• Technical Conference:  30 March – 03 April 2025
  • Exhibition: 01 – 03 April 2025
  • Moscone Center, San Francisco, California, USA

SC208 - Optical Fiber Design for Telecommunications and Specialty Applications

Sunday, 24 March
08:30 - 12:30 (Pacific Time (US & Canada), UTC - 08:00)

Short Course Level: Advanced Beginner


David J. DiGiovanni, OFS Labs, USA

Short Course Description:

Optical fiber development remains a robust field for innovation in both telecom and non-telecom applications.  As worldwide bandwidth demand continues to grow, new fiber types and fiber-based components can increase speed, reduce cost and improve the bandwidth of communications networks. Beyond applications in communications, application-specific fiber can enable or benefit a wide array of functions such as simply transporting light between two points, amplifying light, processing signals, sensing environmental characteristics and even transporting particles.  The tools available in adapting fiber to particular uses include a range of materials and dopants (glasses, polymers), the mechanics of the fiber (size, coatings, microstructure), waveguiding properties (refractive index and material profile), and creation of various fiber-based devices such as gratings and amplifiers.  These tools have been used to establish an industry that continues to expand as photonics penetrates more and more applications.
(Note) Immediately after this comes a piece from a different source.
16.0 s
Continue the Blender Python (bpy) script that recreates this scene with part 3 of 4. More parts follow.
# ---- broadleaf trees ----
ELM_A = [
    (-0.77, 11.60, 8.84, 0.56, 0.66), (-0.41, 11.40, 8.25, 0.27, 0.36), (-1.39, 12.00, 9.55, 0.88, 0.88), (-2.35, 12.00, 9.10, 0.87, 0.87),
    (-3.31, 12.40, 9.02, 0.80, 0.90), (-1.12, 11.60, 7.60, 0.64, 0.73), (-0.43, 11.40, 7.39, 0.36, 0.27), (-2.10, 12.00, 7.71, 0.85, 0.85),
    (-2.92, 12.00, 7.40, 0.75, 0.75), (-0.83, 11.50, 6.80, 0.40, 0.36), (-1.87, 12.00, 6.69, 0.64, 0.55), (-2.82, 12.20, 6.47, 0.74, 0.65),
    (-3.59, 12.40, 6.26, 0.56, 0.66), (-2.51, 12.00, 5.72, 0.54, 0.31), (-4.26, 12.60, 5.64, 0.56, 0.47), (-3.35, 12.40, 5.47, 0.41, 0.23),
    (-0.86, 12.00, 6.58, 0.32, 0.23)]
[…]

This short course will cover the basics of optical propagation and fiber design, as well as the many ways in which optical fibers can be adapted for a wide range of applications.  We will review an array of fiber designs for both transmission and specialty optical fiber and consider the role of materials, waveguide design and fiber structure for both fiber and fiber-based photonic components.   After a review of fiber manufacturing technology and physical properties, we’ll present a brief description of utilization issues such as fusion splicing and cabling.   Trends for next-generation, high bandwidth communications (designs for advanced modulation formats, space division multiplexing, advanced amplification), will be discussed.   Special emphasis will be placed on using the same waveguide and materials principles to adapt fiber for the rapidly growing field of non-communications applications, such as high power fiber lasers, distributed optical sensing, and hollow-core optical fiber.

Short Course Benefits:

At the end of this course, participants will be able to:

  • At the end of this course, participants will be able to:

  • Understand how certain fiber attributes, like attenuation, modal area and dispersion can impact current and next-generation high speed communications technologies
  • Describe the wide array of optical fibers available and discuss how their designs have been engineered for particular applications
  • Compare the benefits of different materials in fiber design, including different glass dopants.
  • Understand the difference between fibers used for different applications, such as transmission fiber, amplifiers, and sensors
  • Determine whether particular applications can benefit from modified or novel optical fiber.
  • Understand the potential offered by fiber engineering which may be exploited to improve existing applications or create new functions, such as sensing and manipulation of light.
  • Understand how fiber is used in a wide range of applications, including fusion splicing, fiber management and cabling.
Short Course Audience:

This course is intended for the technical community seeking to understand the basics of optical fiber and waveguide design and the opportunities to adapt fiber for specific applications.  Basic understanding of optical fiber properties is desirable though not required.  The course will provide an understanding of the operating principles of fiber while also exploring the limits of waveguide and materials engineering.  Specific designs for high speed transmission, optical amplification and fiber lasers will be studied, among others.  Note that SC465 “Transmission Fiber and Cables” has similar background topics but focuses more specifically on transmission for optical communication.


Instructor Biography:

D.J. DiGiovanni received several engineering and mathematics degrees from Brown University, including a PhD in 1987.  He joined Bell Laboratories in 1990 and has worked on various phenomena related to design and manufacture of optical fibers for erbium-doped amplifiers, high power amplifiers and lasers and Raman amplification. He is CTO of OFS Fitel and president of OFS Laboratories and continues to explore designs, fabrication and applications of specialty and transmission optical fibers and devices.